Emjoyable: How has technology changed photography and advertising over the years?
Jim & Ame: The biggest thing that digital photography did to the business was that it made everything happen immediately. We had a client that was a flavor house. In their display at a trade show, they had huge graphics of food shots. So when I shot them, I would set up my camera, I’d load up all my film and I’d get my shots done. Then I would load the film into the boxes in a dark room, tape them up and Fed Ex them to a lab in Chicago. I’d pay for rush processing, Fed Ex them back and get high-resolution scans made on a disk. I would then work with the scans and put them in to our graphic designers. All those stages are gone now. It’s good that you can get it faster but bad that clients want to see everything right now. You don’t have the time you used to have to finish things and get them the same way we want them.

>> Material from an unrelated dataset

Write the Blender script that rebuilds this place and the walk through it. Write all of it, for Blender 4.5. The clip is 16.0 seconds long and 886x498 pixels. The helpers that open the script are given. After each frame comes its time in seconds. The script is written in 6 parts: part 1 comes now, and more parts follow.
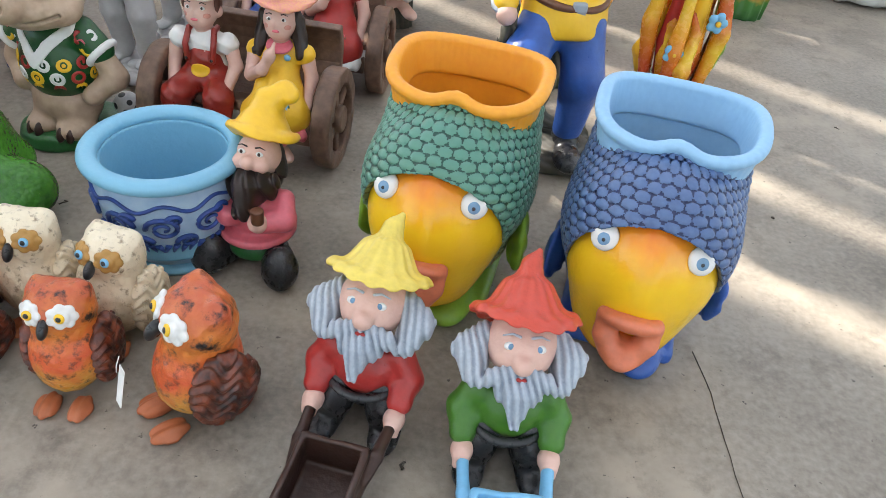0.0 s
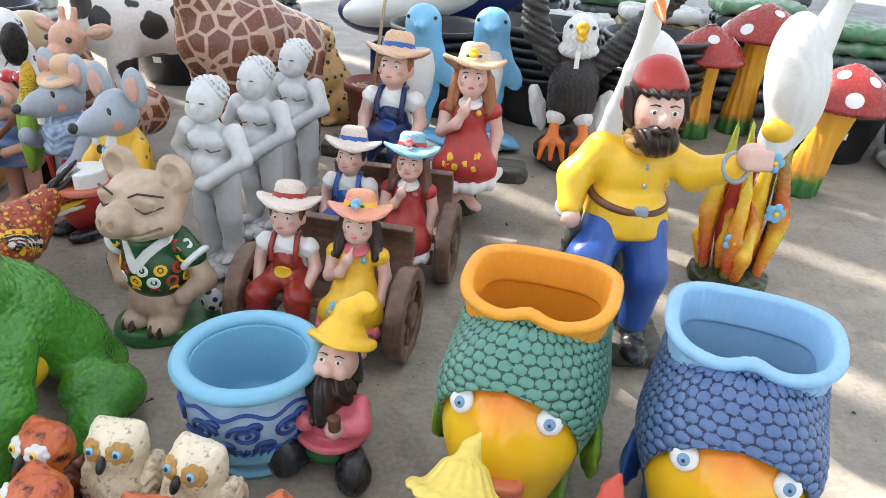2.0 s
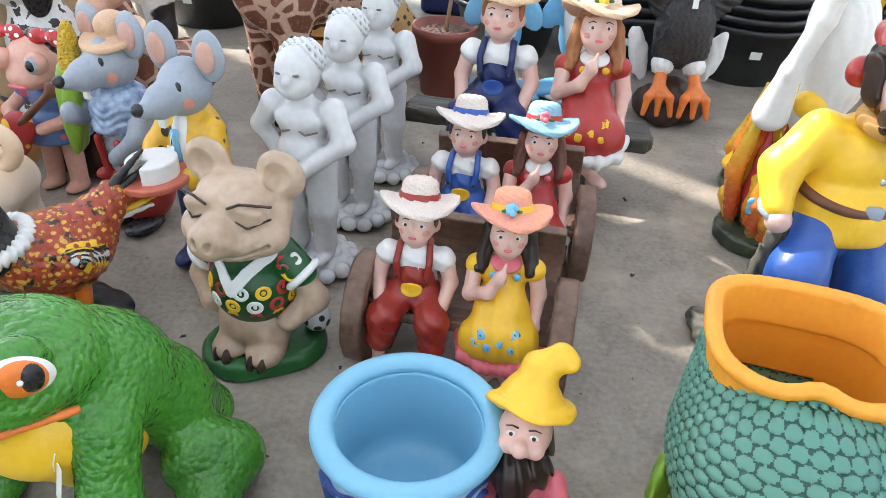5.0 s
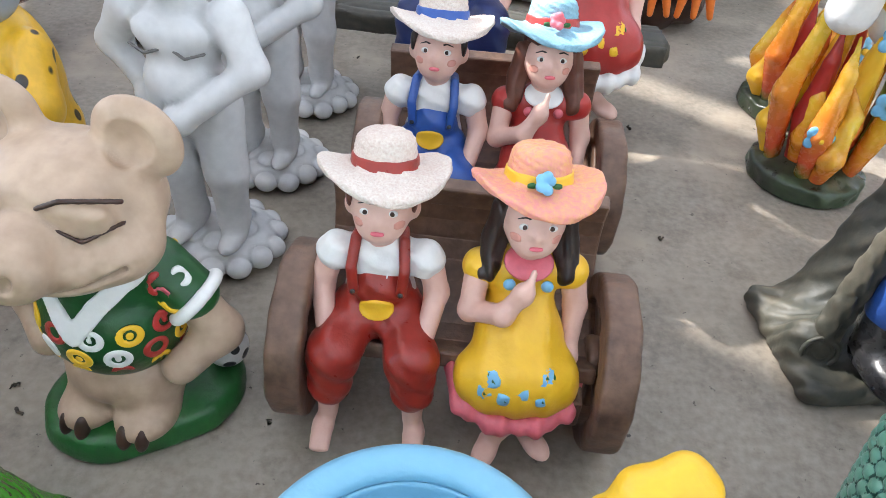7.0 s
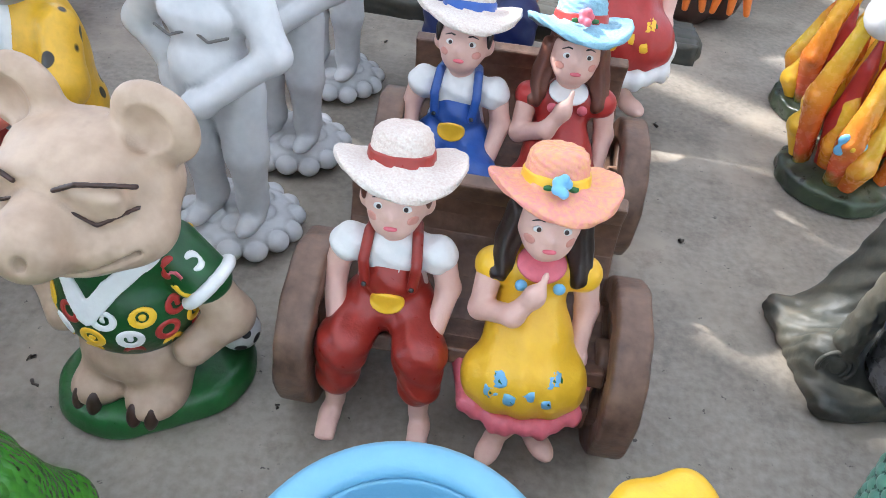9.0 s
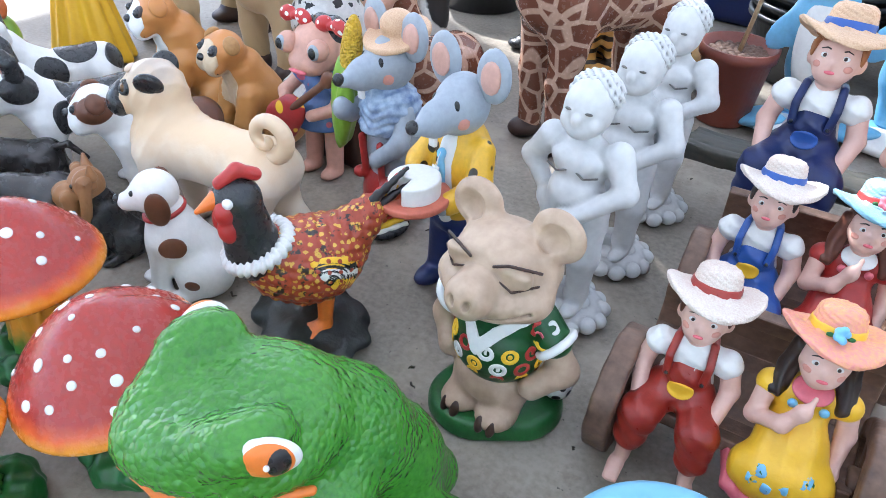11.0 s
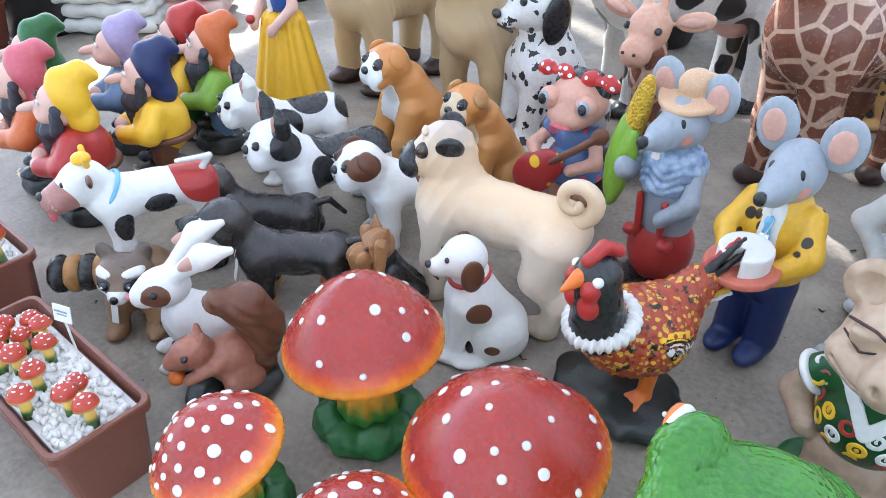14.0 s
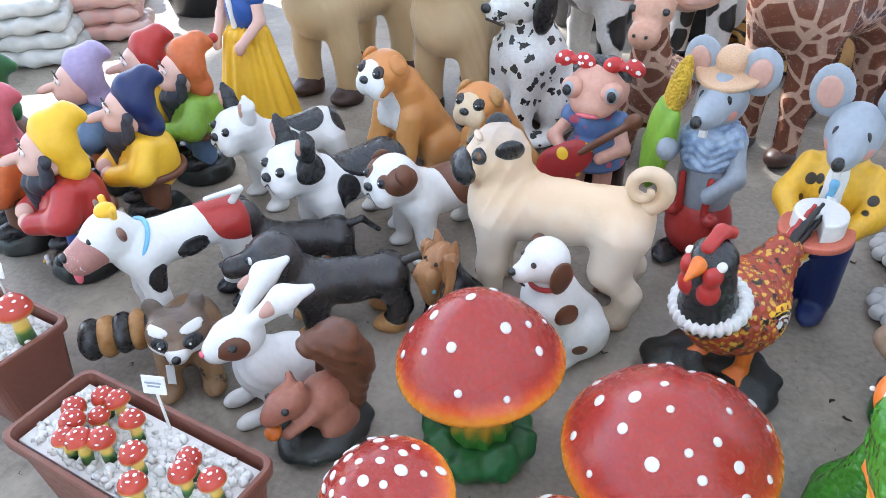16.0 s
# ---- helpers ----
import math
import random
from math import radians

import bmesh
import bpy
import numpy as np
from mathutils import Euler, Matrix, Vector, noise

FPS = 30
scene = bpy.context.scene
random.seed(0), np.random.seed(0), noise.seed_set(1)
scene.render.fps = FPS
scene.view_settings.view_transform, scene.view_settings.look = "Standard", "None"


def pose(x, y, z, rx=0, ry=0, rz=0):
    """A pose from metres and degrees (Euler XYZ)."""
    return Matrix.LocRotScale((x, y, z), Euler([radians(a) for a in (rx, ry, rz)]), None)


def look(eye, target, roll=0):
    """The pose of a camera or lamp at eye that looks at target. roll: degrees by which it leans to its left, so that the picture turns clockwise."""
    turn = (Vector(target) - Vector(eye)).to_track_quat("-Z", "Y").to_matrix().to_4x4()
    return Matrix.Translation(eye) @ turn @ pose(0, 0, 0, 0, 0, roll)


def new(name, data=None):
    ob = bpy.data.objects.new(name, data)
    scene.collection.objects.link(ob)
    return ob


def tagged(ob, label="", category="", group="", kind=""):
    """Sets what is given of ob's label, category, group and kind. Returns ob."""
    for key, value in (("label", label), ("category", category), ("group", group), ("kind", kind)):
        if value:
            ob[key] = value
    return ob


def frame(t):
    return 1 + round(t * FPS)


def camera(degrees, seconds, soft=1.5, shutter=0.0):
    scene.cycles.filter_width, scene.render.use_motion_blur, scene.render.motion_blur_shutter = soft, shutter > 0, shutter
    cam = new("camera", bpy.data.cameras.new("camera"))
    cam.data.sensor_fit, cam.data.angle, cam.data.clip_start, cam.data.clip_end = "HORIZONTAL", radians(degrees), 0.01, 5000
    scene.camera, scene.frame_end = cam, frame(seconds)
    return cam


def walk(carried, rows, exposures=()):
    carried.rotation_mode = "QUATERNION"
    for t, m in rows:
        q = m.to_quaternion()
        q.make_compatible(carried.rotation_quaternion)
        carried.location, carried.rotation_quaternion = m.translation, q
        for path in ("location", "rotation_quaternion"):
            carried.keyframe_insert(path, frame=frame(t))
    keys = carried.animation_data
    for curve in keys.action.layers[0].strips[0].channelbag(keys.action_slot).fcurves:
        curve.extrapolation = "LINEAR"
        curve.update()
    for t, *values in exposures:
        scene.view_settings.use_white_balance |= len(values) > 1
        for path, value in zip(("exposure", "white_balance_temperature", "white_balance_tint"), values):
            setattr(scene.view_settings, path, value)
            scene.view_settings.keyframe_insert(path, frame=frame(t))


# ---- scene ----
cam = camera(63.8, 16.0, soft=0.5)
PATH = [
    (0, (0.153, 0.441, 1.296), (0.084, 1.993, 0.037), 7.3),
    (0.5, (0.131, 0.454, 1.364), (-0.042, 2.11, 0.255), 5.2),
    (1, (0.104, 0.472, 1.408), (-0.137, 2.183, 0.401), 4.2),
    (1.5, (0.102, 0.466, 1.432), (-0.137, 2.209, 0.48), 3.9),
    (2, (0.09, 0.466, 1.447), (-0.188, 2.217, 0.521), 3.5),
    (2.5, (0.061, 0.447, 1.479), (-0.341, 2.203, 0.609), 3.7),
    (3, (-0.015, 0.459, 1.476), (-0.469, 2.195, 0.592), 4.0),
    (3.5, (-0.159, 0.538, 1.46), (-0.505, 2.272, 0.525), 4.3),
    (4, (-0.267, 0.605, 1.45), (-0.543, 2.326, 0.467), 2.8),
    (4.2, (-0.294, 0.639, 1.445), (-0.571, 2.349, 0.444), 2.8),
    (6.3, (-0.631, 1.43, 1.225), (-0.751, 3.006, 0.0), 3.1),
    (6.5, (-0.64, 1.489, 1.182), (-0.725, 3.066, -0.045), 3.3),
    (7, (-0.633, 1.547, 1.124), (-0.643, 3.069, -0.173), 5.2),
    (7.5, (-0.627, 1.566, 1.116), (-0.623, 3.056, -0.218), 6.0),
    (8, (-0.61, 1.576, 1.119), (-0.615, 3.056, -0.225), 5.5),
    (8.2, (-0.607, 1.579, 1.119), (-0.621, 3.057, -0.228), 5.6),
    (10.3, (-0.67, 1.378, 1.315), (-1.077, 2.873, 0.052), 5.4),
    (10.5, (-0.678, 1.298, 1.361), (-1.209, 2.777, 0.124), 4.0),
    (11, (-0.703, 1.145, 1.441), (-1.455, 2.572, 0.259), 2.8),
    (11.5, (-0.745, 1.074, 1.483), (-1.594, 2.476, 0.337), 1.6),
    (12, (-0.816, 0.995, 1.496), (-1.743, 2.363, 0.371), 2.2),
    (12.5, (-0.918, 0.953, 1.506), (-1.896, 2.27, 0.361), 1.5),
    (13, (-1.104, 0.969, 1.516), (-2.127, 2.247, 0.367), -1.5),
    (13.5, (-1.255, 0.959, 1.513), (-2.249, 2.255, 0.359), -0.8),
    (14, (-1.4, 0.862, 1.523), (-2.282, 2.238, 0.37), 0.3),
    (14.5, (-1.564, 0.705, 1.531), (-2.388, 2.085, 0.341), -1.7),
    (15, (-1.676, 0.645, 1.532), (-2.515, 2.025, 0.353), -0.3),
    (15.5, (-1.821, 0.689, 1.527), (-2.578, 2.136, 0.373), -1.2),
    (16, (-1.887, 0.705, 1.524), (-2.51, 2.204, 0.356), -1.7),
]
walk(cam, [(t, look(eye, target, roll)) for t, eye, target, roll in PATH],
     [(0, 1.4, 6800, 10), (3, 1.55, 6500, 10), (7, 1.7, 6450, 10), (10.5, 1.78, 5850, 10), (13, 1.74, 5850, 10), (16, 1.66, 5950, 10)])

# ---- light ----
world = bpy.data.worlds.new("sky")
scene.world = world
world.use_nodes = True
wn = world.node_tree.nodes
sky = wn.new("ShaderNodeTexSky")
sky.sky_type = "NISHITA"
sky.sun_disc = False
SUN_AZ, SUN_EL = -62.0, 44.0  # degrees from +y towards +x, and above the horizon
sky.sun_elevation, sky.sun_rotation = radians(SUN_EL), radians(SUN_AZ)
world.node_tree.links.new(sky.outputs[0], wn["Background"].inputs[0])
wn["Background"].inputs[1].default_value = 0.15
sun = new("sun", bpy.data.lights.new("sun", "SUN"))
sun.data.energy, sun.data.angle, sun.data.color = 5.0, radians(2.0), (1.0, 0.96, 0.91)
sd = Vector((math.sin(radians(SUN_AZ)) * math.cos(radians(SUN_EL)), math.cos(radians(SUN_AZ)) * math.cos(radians(SUN_EL)), math.sin(radians(SUN_EL))))
sun.matrix_world = look(sd * 20, (0, 0, 0))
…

That’s a pretty big change. The speed is remarkable. Digital photography has come a long way. We avoided it at first because the quality wasn’t there, but really quickly it turned around.
One of the other major differences that the digital industry has influenced is the growth of stock photography houses. It used to be all the ad people would look for individual photographers to do their food photography, but now with dozens of stock photos, why pay a big-name photographer thousands of dollars when you can go on iStock and buy a photo starting at $50 (and ranging through $1,500 or more, but still much cheaper than a photographer with a day rate of $10,000). When a client knows they can pay 5% of what a professional would cost, it really hurt professional photographers. It has changed the industry and not necessarily for the better. If you want a closeup of grass, you can go to a stock house, have several to choose from immediately. That hit the photography industry hard. One advantage, though, is that you can see the photo before you spend the money. Once you shoot and spend that much money, you have to work with what you did. You have more freedom w/ stock photography. For the speed and the cost, more people are going that direction.

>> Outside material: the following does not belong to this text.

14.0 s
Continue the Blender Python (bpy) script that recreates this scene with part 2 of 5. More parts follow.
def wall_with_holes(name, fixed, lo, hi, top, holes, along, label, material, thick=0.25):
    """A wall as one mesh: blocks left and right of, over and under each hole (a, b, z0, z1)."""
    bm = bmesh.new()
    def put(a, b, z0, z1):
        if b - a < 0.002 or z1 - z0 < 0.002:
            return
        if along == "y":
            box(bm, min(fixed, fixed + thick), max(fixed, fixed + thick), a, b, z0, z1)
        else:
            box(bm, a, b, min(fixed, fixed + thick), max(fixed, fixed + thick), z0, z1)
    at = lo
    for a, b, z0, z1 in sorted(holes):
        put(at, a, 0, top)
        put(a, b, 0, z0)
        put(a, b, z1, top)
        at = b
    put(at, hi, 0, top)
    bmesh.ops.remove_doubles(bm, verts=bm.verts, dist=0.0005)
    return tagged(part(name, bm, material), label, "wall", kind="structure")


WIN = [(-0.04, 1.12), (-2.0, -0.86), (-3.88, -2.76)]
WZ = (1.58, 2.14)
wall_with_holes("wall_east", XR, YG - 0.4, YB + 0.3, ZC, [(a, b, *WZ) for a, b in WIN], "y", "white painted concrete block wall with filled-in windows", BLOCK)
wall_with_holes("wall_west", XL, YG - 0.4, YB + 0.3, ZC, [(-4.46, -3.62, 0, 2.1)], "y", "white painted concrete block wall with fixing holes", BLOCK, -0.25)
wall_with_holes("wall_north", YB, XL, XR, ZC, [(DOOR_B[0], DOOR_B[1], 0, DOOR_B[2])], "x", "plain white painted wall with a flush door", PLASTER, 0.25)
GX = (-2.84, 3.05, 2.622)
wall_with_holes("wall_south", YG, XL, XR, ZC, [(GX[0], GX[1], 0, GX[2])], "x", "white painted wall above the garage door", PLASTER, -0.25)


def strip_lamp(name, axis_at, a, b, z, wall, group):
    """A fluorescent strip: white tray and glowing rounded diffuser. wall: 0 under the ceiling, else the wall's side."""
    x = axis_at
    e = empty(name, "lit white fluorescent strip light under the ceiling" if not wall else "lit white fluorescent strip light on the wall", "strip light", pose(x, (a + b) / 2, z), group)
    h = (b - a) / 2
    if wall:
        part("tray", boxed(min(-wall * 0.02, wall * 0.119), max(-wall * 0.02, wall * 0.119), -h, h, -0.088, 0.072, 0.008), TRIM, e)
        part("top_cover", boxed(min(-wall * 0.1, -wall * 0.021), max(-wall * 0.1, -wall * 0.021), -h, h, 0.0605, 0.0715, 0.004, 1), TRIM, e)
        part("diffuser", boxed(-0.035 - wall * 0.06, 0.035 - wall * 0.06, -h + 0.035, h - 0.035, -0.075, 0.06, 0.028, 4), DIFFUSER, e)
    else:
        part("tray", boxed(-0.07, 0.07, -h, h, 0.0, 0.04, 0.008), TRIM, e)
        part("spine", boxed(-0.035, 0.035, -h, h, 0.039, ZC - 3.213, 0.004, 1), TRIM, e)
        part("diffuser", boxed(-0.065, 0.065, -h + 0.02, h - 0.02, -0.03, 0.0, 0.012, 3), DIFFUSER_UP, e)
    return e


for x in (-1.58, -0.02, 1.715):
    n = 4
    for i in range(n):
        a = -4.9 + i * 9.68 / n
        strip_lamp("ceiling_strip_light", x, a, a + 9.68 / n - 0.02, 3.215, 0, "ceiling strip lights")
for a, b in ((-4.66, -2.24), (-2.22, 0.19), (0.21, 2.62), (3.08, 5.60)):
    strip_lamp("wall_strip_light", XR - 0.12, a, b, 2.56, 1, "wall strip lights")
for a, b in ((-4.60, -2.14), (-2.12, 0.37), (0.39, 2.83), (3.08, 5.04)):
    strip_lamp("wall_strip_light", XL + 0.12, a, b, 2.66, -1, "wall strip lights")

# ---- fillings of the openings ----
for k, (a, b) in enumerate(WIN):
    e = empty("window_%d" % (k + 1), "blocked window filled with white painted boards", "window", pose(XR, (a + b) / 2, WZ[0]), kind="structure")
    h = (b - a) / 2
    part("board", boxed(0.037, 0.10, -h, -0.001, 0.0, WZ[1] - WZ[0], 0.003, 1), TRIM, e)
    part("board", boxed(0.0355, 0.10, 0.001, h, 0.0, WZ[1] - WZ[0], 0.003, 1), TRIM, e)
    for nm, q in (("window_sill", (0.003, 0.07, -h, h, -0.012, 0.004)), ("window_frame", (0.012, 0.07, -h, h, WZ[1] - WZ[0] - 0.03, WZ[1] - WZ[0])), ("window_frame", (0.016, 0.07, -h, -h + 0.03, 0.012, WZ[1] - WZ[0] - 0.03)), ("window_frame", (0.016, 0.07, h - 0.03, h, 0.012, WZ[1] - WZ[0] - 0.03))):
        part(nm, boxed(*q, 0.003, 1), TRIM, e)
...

Emjoyable: When it comes to being successful in advertising and photography, how much of that can be taught and how much do you have to be born with?
Jim: From an art standpoint, I think that talent is something that helps you an awful lot, but it’s more on-the-job training that hones your skills, rather than your talent. For example, Ame’s a fantastic writer, and she was a fantastic writer since she was in 5th grade. Being in the business and having the pressure of meeting deadlines and juggling projects, talent doesn’t have anything to do with it. You need to have more than talent to be good at what you do. You need to have a tough skin, so that when someone says ‘That sucks,’ you can say, ‘What can we do to fix this?’ That’s not talent; that’s experience. They’re different.
It’s hard because most people start off in advertising because they have a talent in something. They start off their careers because they have a talent in an area and it guides them. I think it starts with talent and passion and quickly changes and you quickly learn that you have to be creative now; it’s creativity on demand.